Rosenborg Castle
A Renaissance royal castle hiding Denmark's crown jewels in the heart of Copenhagen.
Rosenborg Castle is a 17th-century royal palace built by King Christian IV, one of Denmark's most ambitious and beloved monarchs. Completed around 1624, it served as the Danish royal family's main summer residence for nearly a century before becoming a museum in the early 19th century. It sits inside the King's Garden (Kongens Have), Copenhagen's oldest royal park, and its Dutch Renaissance towers and red-brick facade make it one of the most photographed buildings in the city — and genuinely one of the most striking.
Inside, you move through 24 rooms arranged chronologically, each decorated as they were when royals actually lived here — think tapestries, silver furniture, painted ceilings, and the kind of accumulated royal clutter that feels both overwhelming and fascinating. The basement treasury is the real draw: it holds the Danish Crown Jewels, including the crown of Christian IV, Christian V's absolute regalia, and a remarkable collection of jewel-encrusted swords and ceremonial objects. The jewels are displayed under serious security and serious lighting, and they genuinely dazzle.
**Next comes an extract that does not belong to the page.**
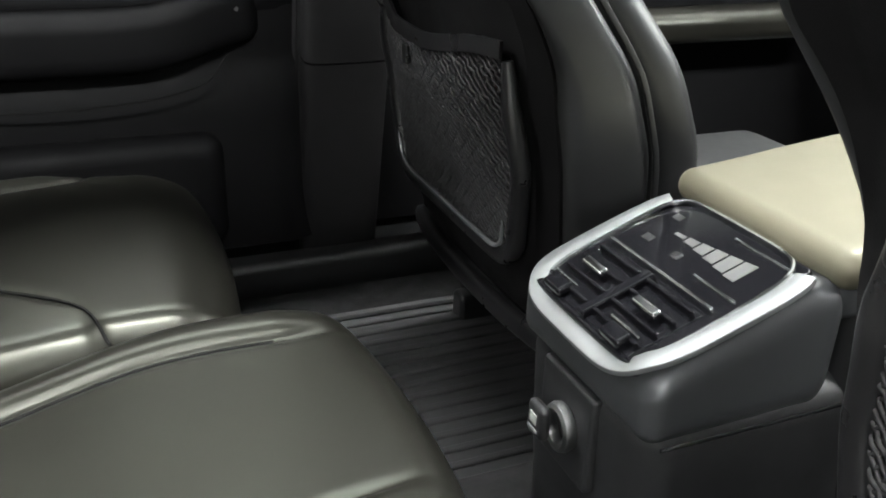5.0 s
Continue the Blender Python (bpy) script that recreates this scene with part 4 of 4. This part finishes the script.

The castle is busy in summer but rarely overwhelmingly crowded — the rooms are small, so you'll feel the intimacy of the space whether you like it or not. Arriving early on a weekday gets you the place almost to yourself. The King's Garden outside is free to enter and worth lingering in — locals use it as a lunchtime park, there's a beloved puppet theater in summer, and the walk around the moat is one of the nicest short strolls in central Copenhagen.